Estimation of precipitation area and rain intensity based on the microphysical properties retrieved from NOAA AVHRR data

This paper investigates the feasibility of a quantitative estimation of precipitation from space, based on retrieval of microphysical properties of cloud tops using Advanced Very High Resolution Radiometer data. The effective radius r_e of cloud particles is calculated for highly reflective clouds in the visible wavelength, assuming that these are water clouds with infinite optical thickness at the 3.7-μm channel. A large effective radius indicates the presence of large droplets and/or ice in the clouds.

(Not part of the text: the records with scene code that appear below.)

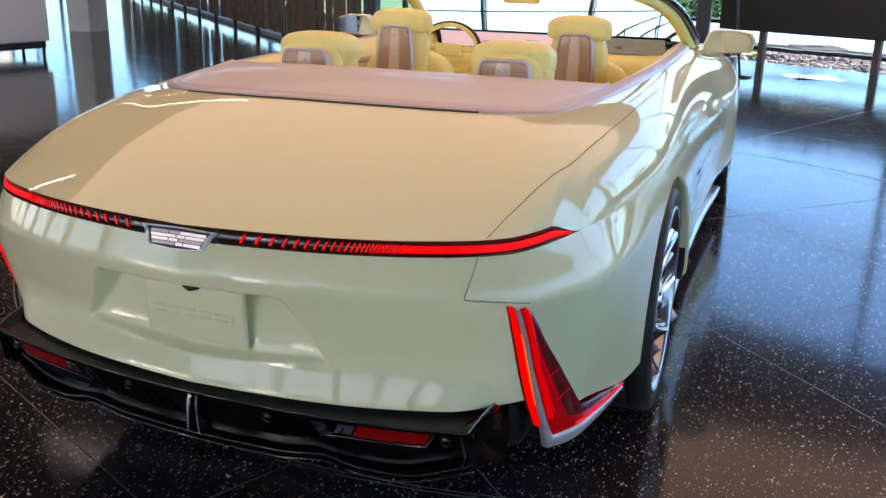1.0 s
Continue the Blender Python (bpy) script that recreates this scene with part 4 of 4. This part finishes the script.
def linear_lamp(x0, x1, y, mat, label, z=4.2):
    """A slim light line hung on two wires."""
    lamp = thing("linear_lamp", label, "lamp", ((x0 + x1) / 2, y, z), "hung light lines")
    h = (x1 - x0) / 2
    bm = bmesh.new()
    box(bm, -h, h, -0.02, 0.02, 0.012, 0.07, 0.006, 1)
    part("lamp_housing", bm, DARK_FRAME, lamp, "slim dark housing", False)
    bm = bmesh.new()
    box(bm, -h + 0.01, h - 0.01, -0.017, 0.017, -0.004, 0.011, 0.003, 1)
    part("light_line", bm, mat, lamp, "glowing light line", False)
    for s in (-0.8, 0.8):
        bm = bmesh.new()
        tube(bm, [(s * h, 0, 0.07), (s * h, 0, H_CEIL - z)], 0.004, 6)
        part("hanger", bm, DARK_FRAME, lamp, "", False)


for x0, x1, y in ((-8.2, -5.1, 3.0), (-6.6, -4.1, 5.6), (4.4, 7.4, 4.25), (4.0, 7.0, 8.2), (-9.4, -6.2, 8.0)):
    linear_lamp(x0, x1, y, LED, "slim white light line hung under the ceiling")
linear_lamp(-1.6, 1.8, -4.2, LED_WARM, "slim orange light line hung under the ceiling")
# warm downlights in the raft
DOWN = material("downlight_glow", (0.9, 0.8, 0.6), 0.4, emit=(1.0, 0.86, 0.66), power=1)


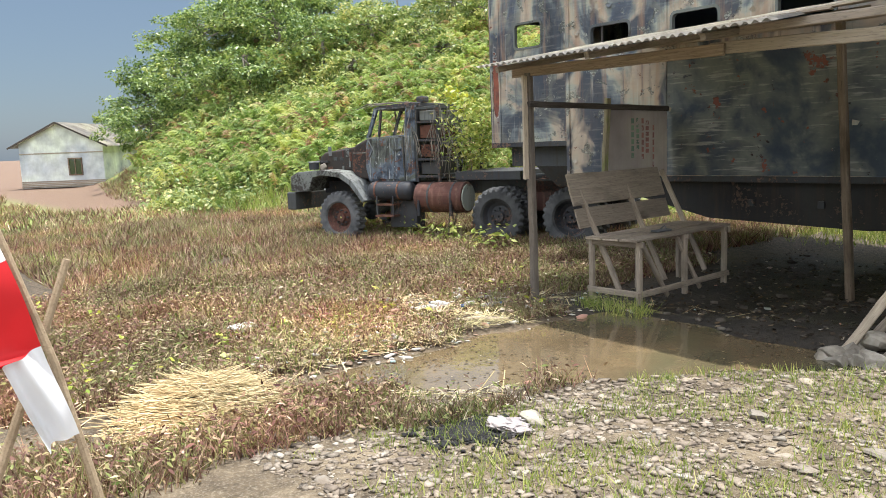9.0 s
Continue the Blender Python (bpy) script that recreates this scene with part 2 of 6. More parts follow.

The distinction between large droplets and ice is not necessary because the existence of either near the tops of thick clouds is conducive to the precipitation formation processes. In addition to the microphysical information, the fraction of rain cloud coverage and cloud spatial structure (convective and stratiform) were used for the rain estimation algorithm. The satellite estimates were compared to radar data. Encouraging results were obtained for winter precipitation clouds in Israel with a wide range of cloud-top temperatures. The method is not limited by temperature thresholds, resulting in estimates for rain intensity of clouds that do not necessarily contain large amounts of ice. Reasonable rain intensity estimates for clouds with relatively warm tops have not yet been obtained by other passive radiation methods, especially over land.